La despoblación de Cuenca no es una catástrofe natural ni una tendencia inevitable. Es, en gran medida, el resultado de decisiones políticas conscientes adoptadas desde el poder central durante décadas. La mala administración del Estado y una política de inversiones públicas guiada más por el rédito electoral que por la cohesión territorial han condenado a la provincia a una lenta pero constante pérdida de población.
Los sucesivos gobiernos han hablado de “reto demográfico” mientras mantenían un modelo de país radial y centralista, en el que las inversiones se concentran allí donde viven más votantes. Cuenca, con poco peso electoral y escasa capacidad de presión política, ha quedado relegada a la periferia de las prioridades estatales. No por falta de diagnósticos, sino por falta de voluntad.

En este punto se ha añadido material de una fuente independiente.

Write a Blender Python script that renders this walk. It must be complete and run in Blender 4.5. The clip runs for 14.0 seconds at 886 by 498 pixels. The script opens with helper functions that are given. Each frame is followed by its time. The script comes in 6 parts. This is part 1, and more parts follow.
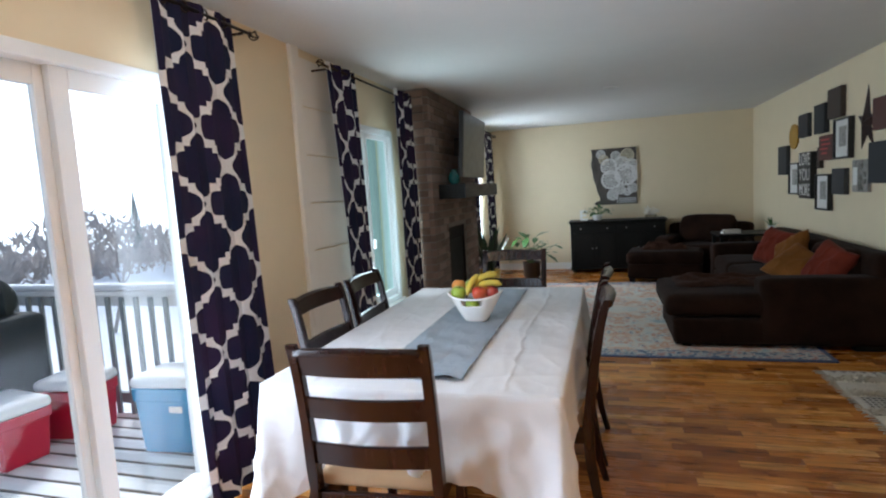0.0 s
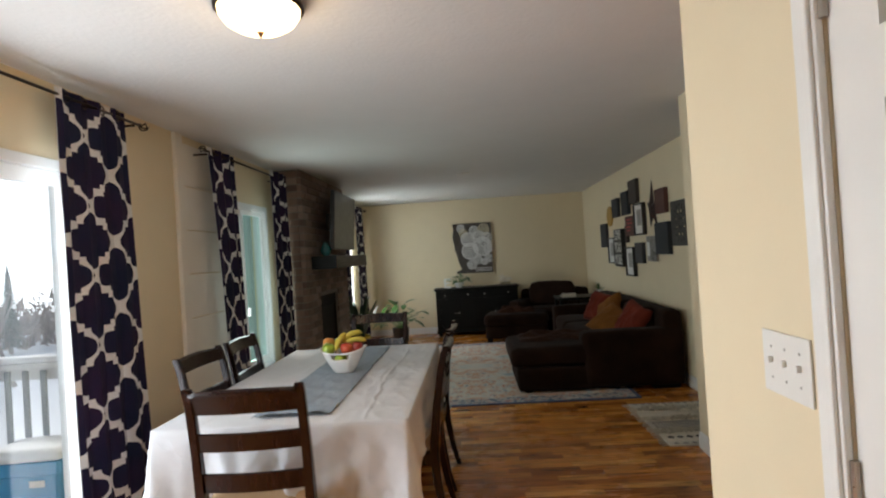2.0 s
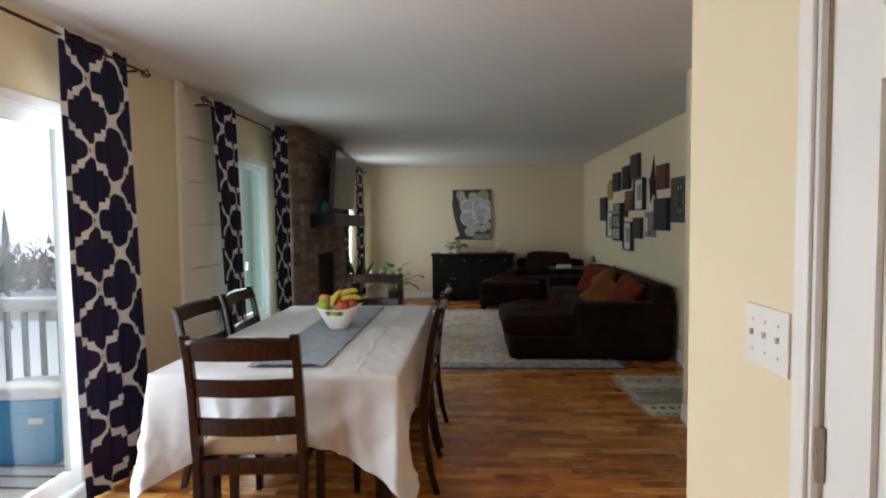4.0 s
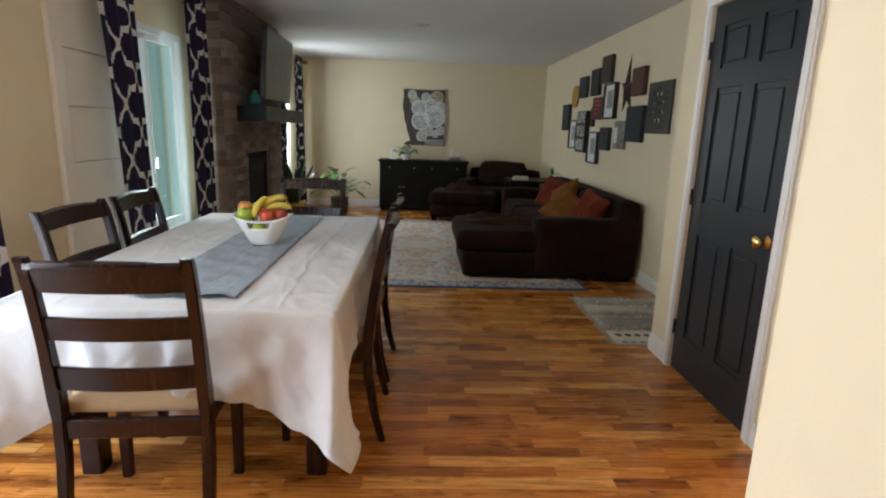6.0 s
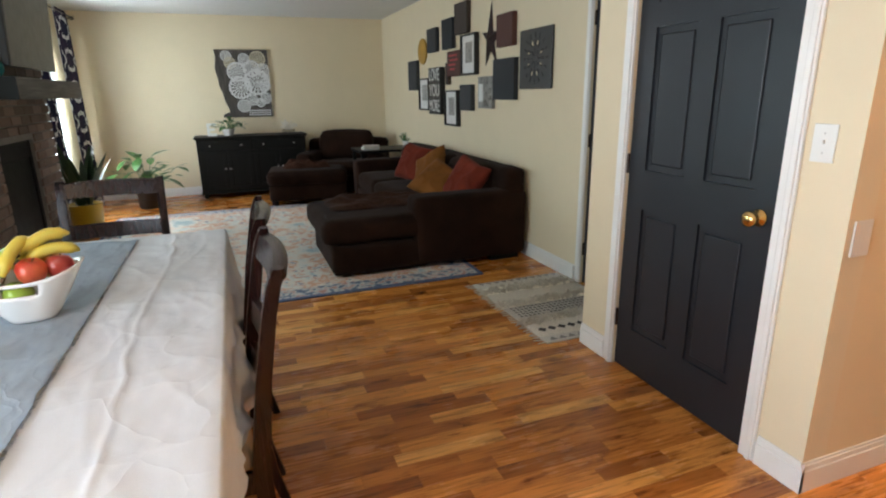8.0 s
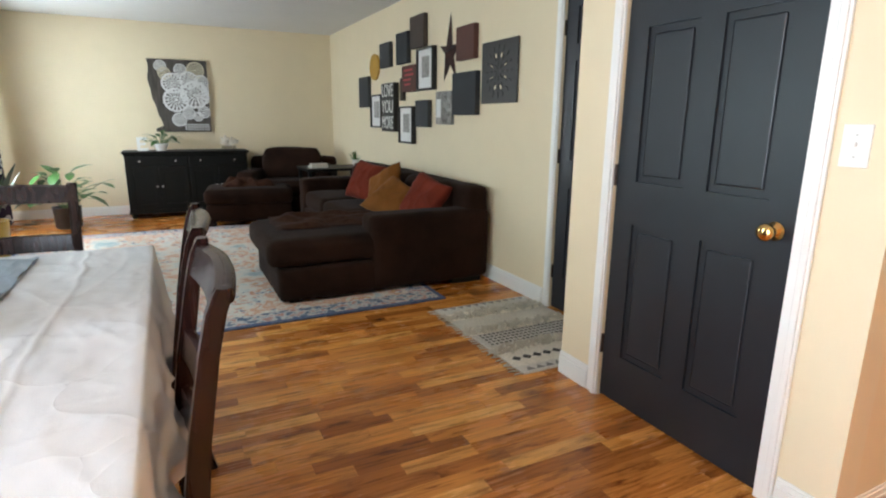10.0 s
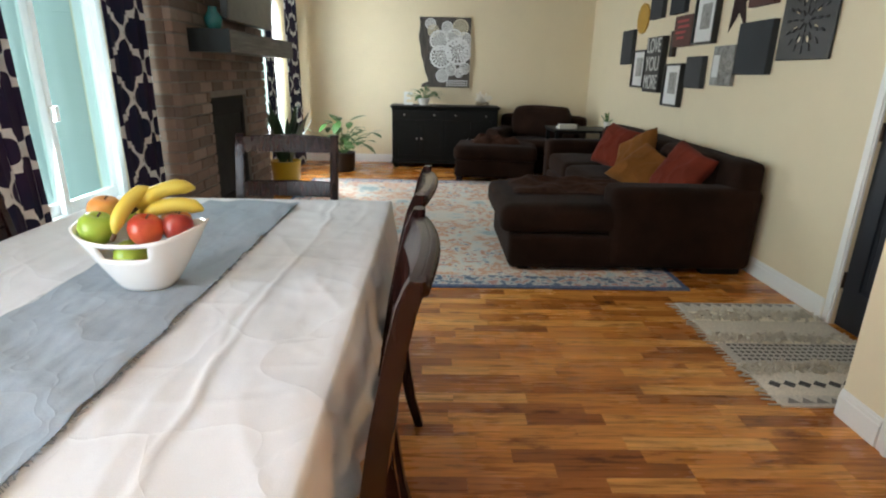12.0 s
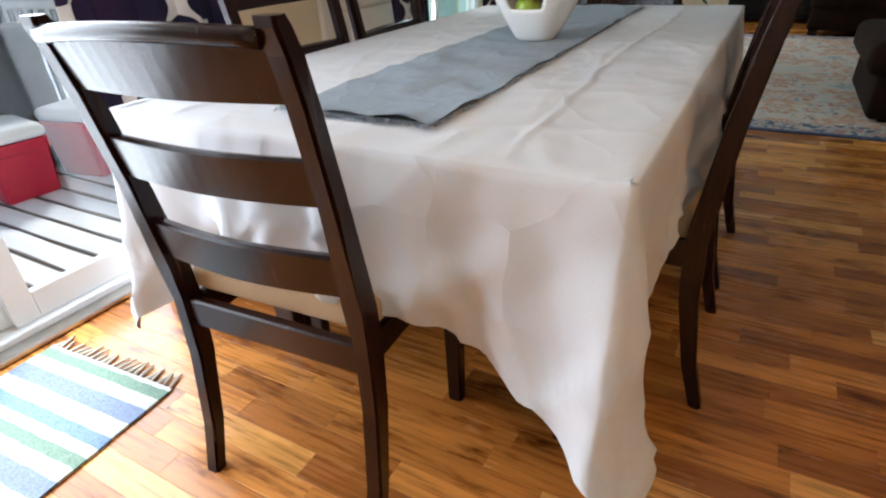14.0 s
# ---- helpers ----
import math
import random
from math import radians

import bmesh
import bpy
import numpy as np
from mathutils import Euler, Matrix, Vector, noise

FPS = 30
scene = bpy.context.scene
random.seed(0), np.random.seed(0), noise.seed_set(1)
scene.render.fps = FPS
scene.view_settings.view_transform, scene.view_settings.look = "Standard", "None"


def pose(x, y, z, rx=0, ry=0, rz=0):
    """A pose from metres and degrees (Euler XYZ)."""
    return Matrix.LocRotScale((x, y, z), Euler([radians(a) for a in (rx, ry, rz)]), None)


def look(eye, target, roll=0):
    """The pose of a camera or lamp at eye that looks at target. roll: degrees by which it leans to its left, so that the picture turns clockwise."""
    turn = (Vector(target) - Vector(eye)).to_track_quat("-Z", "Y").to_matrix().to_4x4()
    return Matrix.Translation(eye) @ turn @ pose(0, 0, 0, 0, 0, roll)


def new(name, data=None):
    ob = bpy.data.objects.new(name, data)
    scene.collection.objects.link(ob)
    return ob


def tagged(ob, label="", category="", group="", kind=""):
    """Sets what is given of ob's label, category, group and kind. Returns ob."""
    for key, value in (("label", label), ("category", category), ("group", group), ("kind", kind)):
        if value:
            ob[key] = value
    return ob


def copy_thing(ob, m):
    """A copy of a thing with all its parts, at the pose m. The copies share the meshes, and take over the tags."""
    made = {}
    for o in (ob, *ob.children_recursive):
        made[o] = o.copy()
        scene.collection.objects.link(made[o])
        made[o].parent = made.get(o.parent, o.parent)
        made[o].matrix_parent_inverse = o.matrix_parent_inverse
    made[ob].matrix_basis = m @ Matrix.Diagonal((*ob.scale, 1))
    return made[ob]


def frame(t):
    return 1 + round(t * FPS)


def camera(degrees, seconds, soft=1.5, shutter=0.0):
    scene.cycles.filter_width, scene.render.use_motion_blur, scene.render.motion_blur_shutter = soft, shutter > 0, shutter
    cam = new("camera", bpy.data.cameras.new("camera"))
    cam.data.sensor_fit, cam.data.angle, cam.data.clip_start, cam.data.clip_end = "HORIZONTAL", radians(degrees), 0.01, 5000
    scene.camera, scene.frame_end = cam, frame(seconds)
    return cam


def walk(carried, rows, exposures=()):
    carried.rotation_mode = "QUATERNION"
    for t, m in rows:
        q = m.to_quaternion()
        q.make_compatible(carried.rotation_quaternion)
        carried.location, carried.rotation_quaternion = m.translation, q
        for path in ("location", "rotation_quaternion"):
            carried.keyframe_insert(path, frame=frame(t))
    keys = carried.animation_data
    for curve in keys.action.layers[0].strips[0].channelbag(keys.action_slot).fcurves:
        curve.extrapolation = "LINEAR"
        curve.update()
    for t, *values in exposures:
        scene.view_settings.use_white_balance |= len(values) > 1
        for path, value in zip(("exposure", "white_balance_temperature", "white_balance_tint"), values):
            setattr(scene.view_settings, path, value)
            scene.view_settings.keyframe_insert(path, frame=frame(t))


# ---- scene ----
cam = camera(78.0, 14.0, soft=2.1)
PATH = [
    (0.0, 0.521, -1.559, 1.425, 16.333, -5.892, 3.418),
    (0.5, 0.506, -1.565, 1.403, 5.206, -4.193, 1.531),
    (1.0, 0.569, -1.708, 1.417, 1.098, -0.703, -1.427),
    (1.5, 0.658, -2.009, 1.403, 2.787, 0.643, 2.658),
    (2.0, 0.691, -2.126, 1.431, 3.215, 0.613, 3.610),
    (2.2, 0.676, -2.080, 1.412, -0.340, -1.128, 1.818),
    (4.3, 0.694, -2.156, 1.417, 3.262, -3.804, 0.570),
    (4.5, 0.677, -2.142, 1.411, 2.735, -5.157, 0.149),
    (5.0, 0.587, -2.029, 1.367, 1.928, -9.713, -1.273),
    (5.5, 0.577, -1.846, 1.338, -1.007, -12.349, -0.096),
    (6.0, 0.636, -1.568, 1.355, -2.253, -12.415, -1.973),
    (6.5, 0.614, -1.306, 1.357, -9.388, -11.925, -0.577),
    (7.0, 0.513, -1.022, 1.346, -10.288, -13.591, -0.328),
    (7.5, 0.520, -0.791, 1.358, -11.487, -14.999, 0.511),
    (8.0, 0.458, -0.644, 1.360, -20.679, -15.980, 0.911),
    (8.5, 0.378, -0.968, 1.373, -23.291, -13.502, 1.420),
    (8.7, 0.351, -1.000, 1.364, -23.705, -13.074, 0.872),
    (10.8, 0.539, 0.018, 1.214, -28.343, -14.023, -0.907),
    (11.0, 0.550, 0.020, 1.220, -28.717, -14.185, -1.095),
    (11.5, 0.560, 0.060, 1.240, -20.348, -15.252, -0.209),
    (12.0, 0.540, -0.120, 1.260, -0.872, -17.864, -1.184),
    (12.5, 0.478, -0.415, 1.308, 9.456, -21.805, 1.402),
    (13.0, 0.407, -0.469, 1.248, 14.385, -25.507, 2.908),
    (13.5, 0.423, -0.556, 1.144, 19.311, -27.016, 2.038),
    (14.0, 0.479, -0.531, 1.034, 28.862, -29.220, 2.973),
]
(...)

Un ejemplo claro es la política ferroviaria. La apuesta por la alta velocidad se presentó como símbolo de modernidad, pero en provincias como Cuenca ha supuesto el abandono del ferrocarril convencional, el único que realmente vertebra el territorio. La lógica política ha sido evidente: grandes inauguraciones, fotos y titulares, aunque el impacto socioeconómico real sea mínimo. Mientras tanto, pueblos enteros han perdido su conexión básica con el exterior.
La misma lógica se repite en los servicios públicos. El cierre de consultorios médicos, escuelas rurales o juzgados de proximidad responde a una visión tecnocrática que reduce el territorio a números. Desde los despachos ministeriales se decide que un pueblo “no es rentable”, ignorando que el Estado no está para generar beneficios, sino para garantizar derechos y equilibrio territorial.
La gestión de los fondos públicos tampoco ha sido neutra. Los programas de inversión y los fondos europeos han favorecido, una vez más, a áreas urbanas con mayor capacidad administrativa, dejando a provincias como Cuenca en clara desventaja. La falta de apoyo técnico desde la administración central ha convertido la supuesta igualdad de oportunidades en una ficción burocrática.
Todo ello revela una cuestión de fondo: la despoblación es un problema político porque implica elegir entre territorios. Elegir invertir donde ya hay población o invertir para que la población no se vaya. Elegir centralizar o descentralizar. Elegir la cohesión o el abandono.
Las soluciones existen, pero exigen un cambio de enfoque político:
- Blindar por ley servicios públicos mínimos en el medio rural, independientemente del número de habitantes.
- Reorientar la inversión estatal hacia criterios de equilibrio territorial y no solo de rentabilidad económica.
- Condicionar los grandes proyectos a su impacto real en el territorio, no a su valor propagandístico.
- Dotar de mayor poder y financiación a las administraciones locales, que conocen mejor la realidad provincial.
- Exigir responsabilidades políticas cuando planes contra la despoblación se anuncian y no se ejecutan.
Cuenca no se vacía: la vacían. Y mientras no se asuma que la despoblación es una consecuencia directa de decisiones políticas, no habrá soluciones reales. Defender Cuenca no es un acto de nostalgia rural, sino una apuesta por un Estado más justo, equilibrado y democrático.